The first movie centered around an African-American superhero, Black Panther has a fresh perspective on the overused superhero genre that is impressive across its settings, musical score, costumes, and also by having more to say about society and the world than most Marvel movies. Yet, it’s also fun, funny, exciting and has flashes of romance that make this a winner for everyone.
There have been nearly 20 movies in the pretentiously titled (yet wildly entertaining) Marvel Cinematic Universe (MCU) since Iron Man kicked off the tidal wave of superhero cinema that has overwhelmed audiences worldwide since 2008. In a prime example of just how overly dominant white culture is in Hollywood, none of these stories centered on a character of color, with the only Black actors in these films relegated to supporting roles.
All that is changing this weekend, with Marvel’s latest film Black Panther hitting theaters with the tale of a heroic prince named T’Challa (Chadwick Boseman) who comes from the fictional African kingdom of Wakanda. T’Challa inherits not only the throne of that nation but also superpowers that have passed down through his family for centuries.
The film opens with the backstory of how Wakanda became a powerful nation, revealing that a large meteor consisting of a powerful material called vibranium crashed there millions of years ago.

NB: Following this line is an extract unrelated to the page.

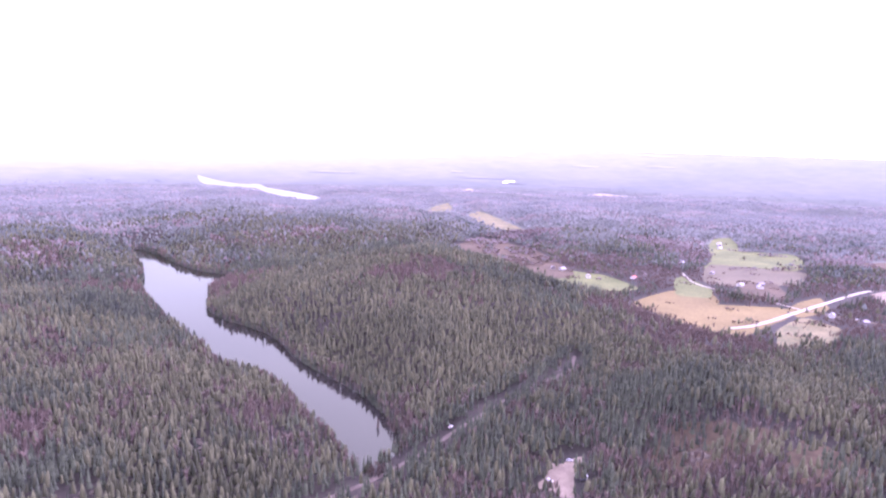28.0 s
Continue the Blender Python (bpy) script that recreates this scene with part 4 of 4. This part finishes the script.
for k in range(34):
    u, v = rng.uniform(0.05, 0.95), rng.uniform(0.1, 0.9)
    px = -783 + u * (-850 + 783) + v * (-780 + 735)
    py = -768 + u * (-735 + 768) + v * (-770 + 735) - 10
    stack(px - 10, py - 8, 20 + rng.choice([0, 90]) + rng.uniform(-6, 6), k % 3)


def car(label, x, y, z, turn, paint, van=False):
    root = new("car")
    tagged(root, label, "car", "parked cars")
    h = 2.0 if van else 1.45
    body = part("body", prism([(-0.86, 0.28), (0.86, 0.28), (0.88, 0.72), (0.80, 0.88), (-0.80, 0.88), (-0.88, 0.72)], -2.2, 2.2), paint, root)
    prof = [(-2.1 if van else -1.6, 0.88), (1.5 if van else 1.1, 0.88), (1.0 if van else 0.5, h), (-2.0 if van else -1.1, h)]
    bm = bmesh.new()
    a = [bm.verts.new((px, -0.72, pz)) for px, pz in prof]
    b = [bm.verts.new((px, 0.72, pz)) for px, pz in prof]
    bm.faces.new(a)
    bm.faces.new(b[::-1])
    for k in range(4):
        bm.faces.new((a[k], b[k], b[(k + 1) % 4], a[(k + 1) % 4]))
    bmesh.ops.recalc_face_normals(bm, faces=bm.faces[:])
    part("windows", bm, M_GLASS, root)
    part("roof", box(prof[3][0], -0.73, h - 0.03, prof[2][0], 0.73, h + 0.05, 0.03), paint, root)
    part("bonnet", box(1.15, -0.78, 0.85, 2.15, 0.78, 0.93, 0.03), paint, root)
    for wx in (-1.35, 1.35):
        for wy in (-0.8, 0.8):
            bm = bmesh.new()
            bmesh.ops.create_cone(bm, cap_ends=True, segments=10, radius1=0.33, radius2=0.33, depth=0.22, matrix=Matrix.Translation((wx, wy, 0.33)) @ Matrix.Rotation(radians(90), 4, 'X'))
            part("wheel", bm, M_TYRE, root)
    for wy in (-0.6, 0.6):
        part("headlight", box(2.17, wy - 0.2, 0.6, 2.23, wy + 0.2, 0.76, 0.01), M_WHITEPAINT, root)
        part("tail_light", box(-2.23, wy - 0.15, 0.6, -2.17, wy + 0.15, 0.78, 0.01), M_REDPAINT, root)
    root.matrix_world = pose(x, y, z, 0, 0, turn)


PARK_Z = GROUND_Z + 0.96
car("white car parked on the gravel place", -109, -367, PARK_Z, 150, M_CARSILVER)
car("white van parked at the gravel's edge", -111, -346, PARK_Z, 170, M_CARWHITE, True)
car("dark car parked beside a white van", -109, -342, PARK_Z, 172, M_CARDARK)
car("white car parked under the trees", -86, -344, PARK_Z, 130, M_CARWHITE)
car("white car on the narrow lake road", -36, -427, GROUND_Z + 1.2, 220, M_CARWHITE)
car("white van by the side road", -640, -671, GROUND_Z + 1.2, 120, M_CARWHITE, True)
for k, (cx, cy) in enumerate(((-770, -715), (-790, -722), (-812, -770), (-835, -775), (-640, -700), (612, -540), (603, -536), (625, -545), (618, -530))):
    car("parked car on a pale yard", cx, cy, GROUND_Z + 1.0, rng.uniform(0, 360), (M_CARWHITE, M_CARSILVER, M_CARDARK)[k % 3])


def radio_mast(x, y, z, tall):
    """A white tubular mast with red bands, ladder, platform and aerials."""
    root = new("radio_mast")
    tagged(root, "white tubular mast with a red band above the treetops", "mast")
    part("footing", box(-1.8, -1.8, -0.5, 1.8, 1.8, 0.5, 0.1), M_ROCK, root)
    cuts = [0.0, 0.12, 0.34, 0.46, 1.0]
    for k in range(4):
        red = k in (0, 2)
        part("shaft", tube(0.46 - 0.12 * cuts[k], 0.46 - 0.12 * cuts[k + 1], cuts[k] * tall + 0.5, cuts[k + 1] * tall + 0.5, 12), M_REDPAINT if red else M_WHITEPAINT, root, "red band" if red else "")
    part("platform", tube(1.05, 1.05, tall * 0.97, tall * 0.97 + 0.25, 12), M_WHITEPAINT, root)
    for k in range(3):
        a = k * 2.094
        part("aerial", tube(0.16, 0.16, tall * 0.9, tall + 1.8, 6, 0.92 * math.cos(a), 0.92 * math.sin(a)), M_WHITEPAINT, root)
    lad = part("ladder", box(0.75, -0.25, 0.5, 0.82, -0.2, tall), M_GREYWALL, root)
    part("rail", box(0.75, 0.2, 0.5, 0.82, 0.25, tall), M_GREYWALL, lad)
    root.matrix_world = pose(x, y, z, 0, 0, 0)


radio_mast(606, -328, height_at(606, -328), 22)


def rowing_boat(label, x, y, turn, mat):
    root = new("rowing_boat")
    tagged(root, label, "boat", "boats on the inlet")
    bm = bmesh.new()
    ring = []
    for u, w in ((-2.2, 0.5), (-1.2, 0.75), (0.2, 0.8), (1.4, 0.6), (2.4, 0.05)):
        ring.append([bm.verts.new((u, -w, 0.55)), bm.verts.new((u, -w * 0.6, 0.0)), bm.verts.new((u, w * 0.6, 0.0)), bm.verts.new((u, w, 0.55))])
    for a, b in zip(ring, ring[1:]):
        for k in range(3):
            bm.faces.new((a[k], a[k + 1], b[k + 1], b[k]))
    bm.faces.new(ring[0])
    bmesh.ops.solidify(bm, geom=bm.faces[:], thickness=0.05)
    part("hull", bm, mat, root)
    for u in (-1.2, 0.3):
        part("thwart", box(u - 0.15, -0.62, 0.34, u + 0.15, 0.62, 0.4), M_WOOD, root)
    root.matrix_world = pose(x, y, -0.12, 0, 0, turn) @ Matrix.Scale(1.2, 4)


def jetty(x, y, turn, length):
    root = new("jetty")
    tagged(root, "short wooden jetty on dark posts", "jetty", "jetties of the inlet")
    n = int(length / 0.5)
    for k in range(n):
        part("plank", box(k * 0.5, -0.9, 0.55, k * 0.5 + 0.46, 0.9, 0.63), M_WOOD, root)
    for k in range(0, n, 5):
        for s in (-0.8, 0.8):
            part("post", tube(0.1, 0.1, -1.5, 0.55, 6, k * 0.5 + 0.2, s), M_GREYWALL, root)
    root.matrix_world = pose(x, y, 0.1, 0, 0, turn)


rowing_boat("white rowing boat moored in the inlet", 497, -503, 60, M_WHITEPAINT)
for bx, by, bt in ((535, -536, 40), (530, -528, 50), (541, -545, 30), (460, -460, 120), (474, -466, 50)):
    rowing_boat("dark rowing boat moored in the inlet", bx, by, bt, M_GREYWALL)
for jx, jy, jt, jl in ((551, -556, 45, 7), (526, -517, 225, 6), (505, -488, 225, 5), (491, -506, 45, 5), (468, -451, 225, 5)):
    jetty(jx, jy, jt, jl)

pole = new("utility_pole")
tagged(pole, "bare wooden utility pole in a tan field", "pole")
part("shaft", tube(0.22, 0.16, -0.5, 13, 8), M_WOOD, pole)
part("crossarm", box(-1.3, -0.1, 11.9, 1.3, 0.1, 12.15, 0.02), M_WOOD, pole)
for s in (-1.1, 0, 1.1):
    part("insulator", tube(0.08, 0.05, 12.15, 12.5, 6, s), M_WHITEPAINT, pole)
pole.matrix_world = pose(-578, -398, GROUND_Z, 0, 0, 40)


# ---- bare rock on the hilltops ----
def outcrop(x, y, a, b, seed):
    """Low slabs of bare rock showing between the pines."""
    rs = np.random.RandomState(seed)
    root = new("rock_outcrop")
    tagged(root, "pale lichen-grey bare rock between pines", "rock", "rock outcrops")
    n = int(8 + a * b / 14)
    for k in range(n):
        sx, sy = rs.uniform(-0.8, 0.8) * a, rs.uniform(-0.8, 0.8) * b
        bm = bmesh.new()
        bmesh.ops.create_icosphere(bm, subdivisions=2, radius=1.0)
        sc = np.array([rs.uniform(0.7, 3.0), rs.uniform(0.7, 3.0), rs.uniform(0.6, 1.3)])
        off = rs.uniform(0, 50, 3)
        for v in bm.verts:
            q = 1 + 0.35 * noise.noise(v.co * 1.3 + Vector(off))
            v.co = Vector((v.co.x * sc[0] * q, v.co.y * sc[1] * q, v.co.z * sc[2] * q))
        bmesh.ops.transform(bm, matrix=pose(sx, sy, height_at(x + sx, y + sy), 0, 0, rs.uniform(0, 180)), verts=bm.verts[:])
        part("slab", bm, M_ROCK, root)
    root.matrix_world = pose(x, y, 0)


for k, (kx, ky, ka, kb) in enumerate(ROCKS):
    outcrop(kx, ky, ka, kb, 300 + k)

strip = ribbon("cleared_line", chaikin(GAP, 3, False), 4.4, GROUND_Z, M_HEATH, "cleared strip of reddish ground through the forest")
for v in strip.data.vertices:
    v.co.z = height_at(v.co.x, v.co.y) + 0.5


def opening(x, y, a, b, seed):
    """A patch of reddish moor lying on the slope."""
    n, m = 7, 26
    verts, faces = [], []
    for i in range(n):
        for j in range(m):
            t = 2 * math.pi * j / m
            q = (i + 0.001) / (n - 1) * (1 + 0.22 * math.sin(3 * t + seed) + 0.12 * math.sin(7 * t + 2 * seed))
            verts.append((x + a * q * math.cos(t), y + b * q * math.sin(t)))
    for i in range(n - 1):
        for j in range(m):
            faces.append((i * m + j, (i + 1) * m + j, (i + 1) * m + (j + 1) % m, i * m + (j + 1) % m))
    v = np.array(verts)
    z = terrain(v[:, 0], v[:, 1]) + 0.45
    ob = mesh_object("moor_patch", np.column_stack([v, z]), np.array(faces), [M_HEATH], smoothed=True)
    tagged(ob, "reddish brown moor in a forest opening", "moor", kind="structure")


for k, (kx, ky, ka, kb) in enumerate(SPARSE):
    opening(kx, ky, ka, kb, k)


# ---- single trees that stand apart ----
def single_tree(kind, seed):
    names = {"spruce": ("spruce_tree", "young dark green spruce standing apart", M_SPRUCE, M_PINEBARK), "pine": ("pine_tree", "olive green pine with a ragged crown", M_PINE, M_PINEBARK), "birch": ("birch_tree", "bare birch with purplish brown twigs", M_TWIG, M_BARK)}
    name, lab, mc, mt = names[kind]
    rs = np.random.RandomState(seed)
    root = new(name)
    tagged(root, lab, "tree", "trees that stand apart")
    v, f = stem(0.018, 0.9, rs)
    trunk = mesh_object("trunk", v, f, [mt])
    trunk.parent = root
    if kind == "spruce":
        p = [(star_cone(z, min(z + 0.22, 1.0), 0.17 * (1.05 - z) * rs.uniform(0.9, 1.1), 9, rs, 0.66), 0) for z in np.linspace(0.1, 0.86, 9)]
    elif kind == "pine":
        p = []
        for k in range(8):
            a, o = rs.uniform(0, 6.28), rs.uniform(0.02, 0.10)
            p.append((gem((o * np.cos(a), o * np.sin(a), 0.5 + 0.055 * k), 0.10 - 0.006 * k, 0.075, rs, 5), 0))
    else:
        p = []
        for k in range(60):
            z, a = rs.uniform(0.08, 0.8), rs.uniform(0, 6.28)
            o = 0.20 * rs.uniform(0.35, 1.0) * (1.1 - z)
            p.append((spike((0.008 * np.cos(a), 0.008 * np.sin(a), z), (1.4 * o * np.cos(a), 1.4 * o * np.sin(a), min(z + rs.uniform(0.12, 0.28), 1.0)), 0.034, rs), 0))
    v, f, _ = joined(p)
    crown = mesh_object("crown", v, f, [mc], smoothed=kind != "birch")
    crown.parent = root
    root.location = (0, 0, -900)
    return root


STOCK = {k: [single_tree(k, 900 + 10 * n + m) for m in range(2)] for n, k in enumerate(("spruce", "pine", "birch"))}
USED = set()


def plant(kind, x, y, tall):
    n = rng.randrange(2)
    src = STOCK[kind][n]
    m = pose(x, y, height_at(x, y) - 0.1, 0, 0, rng.uniform(0, 360)) @ Matrix.Diagonal((tall * rng.uniform(0.9, 1.2), tall * rng.uniform(0.9, 1.2), tall, 1))
    if src not in USED:
        USED.add(src)
        src.matrix_basis = m
    else:
        c = copy_thing(src, Matrix.Identity(4))
        c.matrix_basis = m


# groups: middle, half sizes, kinds, height, how many
GROVES = [
    (890, -640, 80, 32, "birch", 8, 60), (985, -700, 30, 25, "birch", 7, 14), (1150, -790, 45, 30, "birch", 7, 18), (905, -655, 50, 26, "spruce", 10, 16), (705, -652, 24, 12, "spruce", 11, 12), (575, -592, 30, 18, "birch", 8, 22), (950, -722, 20, 14, "spruce", 9, 8), (1042, -704, 16, 8, "spruce", 9, 5), (752, -582, 28, 22, "birch", 9, 24), (649, -575, 6, 6, "birch", 9, 5), (749, -764, 6, 5, "birch", 8, 3), (774, -838, 10, 14, "spruce", 7, 6), (642, -542, 6, 3, "spruce", 7, 3), (1090, -800, 25, 20, "spruce", 7, 6), (715, -700, 18, 10, "birch", 7, 12), (700, -482, 50, 14, "birch", 6, 18), (775, -590, 16, 12, "birch", 8, 8), (640, -600, 10, 8, "birch", 6, 4), (628, -560, 22, 6, "spruce", 5, 5), (595, -560, 30, 12, "birch", 6, 10), (770, -880, 30, 30, "birch", 5, 6), (850, -760, 40, 20, "birch", 4, 5),
    (-565, -785, 45, 34, "birch", 10, 34), (-565, -785, 45, 34, "spruce", 9, 16), (-600, -716, 8, 6, "spruce", 7, 3), (-640, -690, 30, 25, "birch", 8, 16), (-575, -395, 26, 14, "birch", 4, 10), (-600, -430, 26, 10, "birch", 5, 8), (-540, -640, 20, 14, "birch", 4, 4), (-740, -790, 30, 8, "spruce", 7, 6), (-840, -700, 40, 4, "spruce", 8, 6),
    (20, -372, 14, 5, "birch", 9, 14), (-3, -440, 14, 10, "birch", 14, 12), (48, -395, 6, 14, "pine", 13, 4), (-97, -330, 2, 2, "spruce", 11, 1), (-1000, 330, 40, 30, "birch", 6, 8), (-1090, 600, 30, 20, "birch", 6, 8),
]
for gx, gy, ga, gb, kind, tall, count in GROVES:
    for k in range(count):
        u, v = rng.gauss(0, 0.5), rng.gauss(0, 0.5)
        plant(kind, gx + u * ga, gy + v * gb, tall * rng.uniform(0.7, 1.25))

Five tribes discovered the magical properties of the material and used it to create a technologically advanced nation, one cloaked by supernatural powers to appear poor to the outside world. However, one of the tribes rejected the modernization and established a separate realm in the mountains.
The four other tribes picked a king by combat, and he became the Black Panther, a hero imbued with superpowers from a special flower grown in the country’s vibranium-enriched soil.
Finding adventure from Africa to modern America
Jumping to 1992, the then-current king, T’Chaka (John Kani), visits his brother in Oakland. There, his brother has established base from which to spy on the rest of the world. The King is upset that his brother has married an American woman with whom he has a young son. Worse, he is stockpiling futuristic Wakandan weapons to lead a global war.
The brother’s right-hand man has actually been spying on the brother for the King, who orders his brother to return home and face judgment. Only the brother refuses and tries to kill the spy. However, the King kills his brother before he can act, then takes the weapons back home, leaving his nephew to fend for himself in Oakland.
Cut to the present day, where the nephew has teamed up with a South African arms dealer named Ulysses Klaue (Andy Serkis) to steal more Wakandan technology. A former Special Forces soldier nicknamed Killmonger (Michael B. Jordan) plans to steal the throne from T’Challa, the son of King T’Chaka, who’s still mourning his beloved father’s death from a terrorist bomb.
As the new Black Panther, T’Challa must work with a female Wakandan spy with whom he’s romantically entangled, and with the general of Wakanda’s elite female warriors to stop Klaue and Killmonger. They’re aided by his brilliant younger sister, who runs Wakanda’s technological development, and a CIA agent.
A confusing beginning turns into thrilling adventure
While Black Panther is undeniably exciting overall, its opening sequences are more convoluted than most MCU films. On top of the history of the meteor and of the Oakland incident, an extended scene in which T’Challa must battle a challenger to his throne and the first glimmers of romance with a love interest all combine to put off the first real confrontation with the villains at nearly a half-hour into the film.
From there, though, there’s a lot of compelling, exciting, crowd-pleasing action. The first showdown with the villains in South Korea leads to a nifty car chase. Also, the stakes are raised eventually when the vengeful nephew finally reveals his plan to take over the throne and become the Black Panther so that he can lead oppressed people in a global war and establish himself as king of the world.
Boseman has built his still-young yet highly impressive career upon his portrayals of real-life icons Jackie Robinson, James Brown, and Thurgood Marshall, but the highly entertaining and very original Panther will finally propel him to international stardom. With great performances, stunning visuals, and impressive action overseen by co-writer/director Ryan Coogler (Creed), Black Panther is a fun addition to the MCU.
But what makes it truly stand out, of course, is the fact that it finally gives black audiences worldwide a full-on superhero of their own, something that’s been long overdue.